Susanna enters, and seeing Figaro embrace Marcellina, momentarily becomes jealous. When all is explained, Bartolo decides to do the right thing and announces there will be a double wedding ceremony. Marcellina discharges the debt as a wedding present to the young couple.

Antonio informs the Count of Cherubino’s sighting on the premises dressed as a young girl. The Countess dictates a letter to Susanna confirming the clandestine meeting with the Count and seals the note with a pin. It is agreed they will exchange cloaks so the Countess, disguised as Susanna, can catch her husband red-handed.

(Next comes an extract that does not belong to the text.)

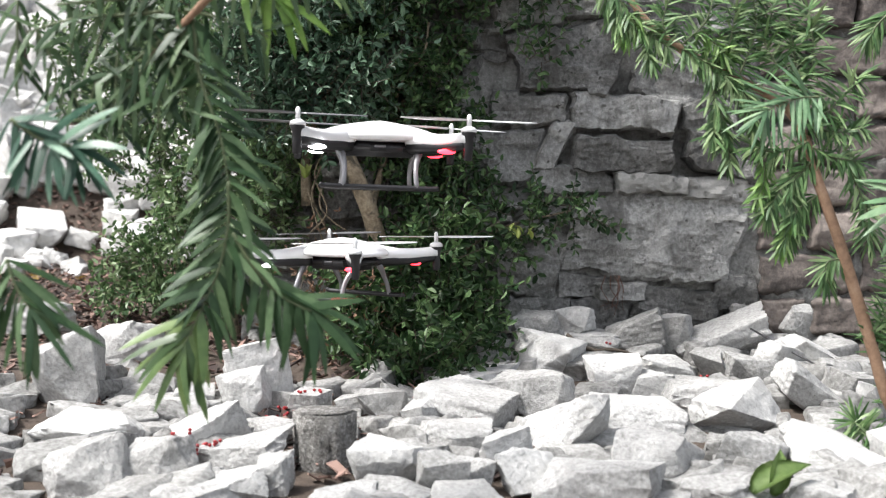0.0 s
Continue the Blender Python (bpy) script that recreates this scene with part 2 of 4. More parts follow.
def curve_points(points, n):
    """n points along a smooth curve through the given ones."""
    pts = [Vector(p) for p in points]
    pts = [pts[0] * 2 - pts[1]] + pts + [pts[-1] * 2 - pts[-2]]
    out = []
    for i in range(n):
        s = i / (n - 1) * (len(pts) - 3)
        j = min(int(s), len(pts) - 4)
        u = s - j
        a, b, c, d = pts[j:j + 4]
        out.append(0.5 * ((2 * b) + (c - a) * u + (2 * a - 5 * b + 4 * c - d) * u * u + (3 * b - a - 3 * c + d) * u ** 3))
    return out


def box_bm(sx, sy, sz, at=(0, 0, 0), bevel=0.002, segments=2):
    bm = bmesh.new()
    bmesh.ops.create_cube(bm, size=1, matrix=Matrix.Translation(at) @ Matrix.Diagonal((sx, sy, sz, 1)))
    if bevel:
        bmesh.ops.bevel(bm, geom=bm.edges[:], offset=bevel, segments=segments, affect="EDGES")
    return bm


# ---- ground ----


def ground_z(x, y):
    if y < 1.2:
        z = -0.075
    elif y < 2.17:
        z = -0.075 + (y - 1.2) * 0.108
    else:
        z = 0.03 + min(y - 2.17, 1.1) * 0.11 + max(0.0, min(1.25, (y - 3.15) * 0.95))
    left = max(0.0, min(1.0, (-0.35 - x) / 0.3))
    return z + 0.02 * left * (1 if y > 1.5 else 0)


def build_ground():
    near_x = np.linspace(-2.2, 2.2, 90)
    near_y = np.linspace(-0.6, 4.6, 105)
    xs = np.concatenate((-np.geomspace(900, 2.6, 14), near_x, np.geomspace(2.6, 900, 14)))
    ys = np.concatenate((-np.geomspace(900, 0.9, 14), near_y, np.geomspace(5.2, 2500, 16)))
    verts, faces = [], []
    for y in ys:
        for x in xs:
            rough = 0.012 * noise.noise(Vector((x * 9, y * 9, 0))) + 0.006 * noise.noise(Vector((x * 30, y * 30, 3)))
            verts.append((x, y, ground_z(x, y) + (rough if abs(x) < 2.3 and -0.7 < y < 4.7 else 0)))
    w = len(xs)
    for j in range(len(ys) - 1):
        for i in range(w - 1):
            faces.append((j * w + i, j * w + i + 1, (j + 1) * w + i + 1, (j + 1) * w + i))
    tagged(from_arrays("ground", verts, faces, SOIL, smooth=True), "dark garden soil sheet under rubble and mulch", "ground", kind="structure")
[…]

Peasant girls (Cherubino among them) present flowers to the Countess. Antonio arrives and exposes the page’s deception to the Count. Barbarina intercedes as the Count is about to release his wrath – he once promised to do anything she asked in exchange for her kisses. She begs for permission to marry Cherubino. Figaro invites all to dance as the wedding ceremony begins. As the couples prepare for the fandango, Susanna slips the letter into the Count’s hand.


Act IV

The garden

Barbarina searches for the lost pin she was entrusted to return to Susanna as confirmation of the rendezvous. Figaro happens upon the scene and pretends to play along; privately he discloses to Marcellina his despair over what he believes to be Susanna’s infidelity. His mother advises him not to be rash, and after he leaves, she goes to warn Susanna, whom she believes to be innocent.

Susanna and the Countess wait in the darkness. Marcellina has clued them in, and knowing Figaro can hear her voice, Susanna sings of her happy anticipation of a lovers’ tryst. Looking for Barbarina, Cherubino happens upon the Countess, and thinking it is Susanna, makes his approach. The Count arrives, and the game of mistaken identities ensues. Figaro and Susanna are eventually reconciled, and the Count, who has had a chance to woo “Susanna” (the Countess), is caught when he threatens to expose the unknown man (Figaro) he believes is seducing “the Countess” (Susanna). All is forgiven as the day of folly draws to a close.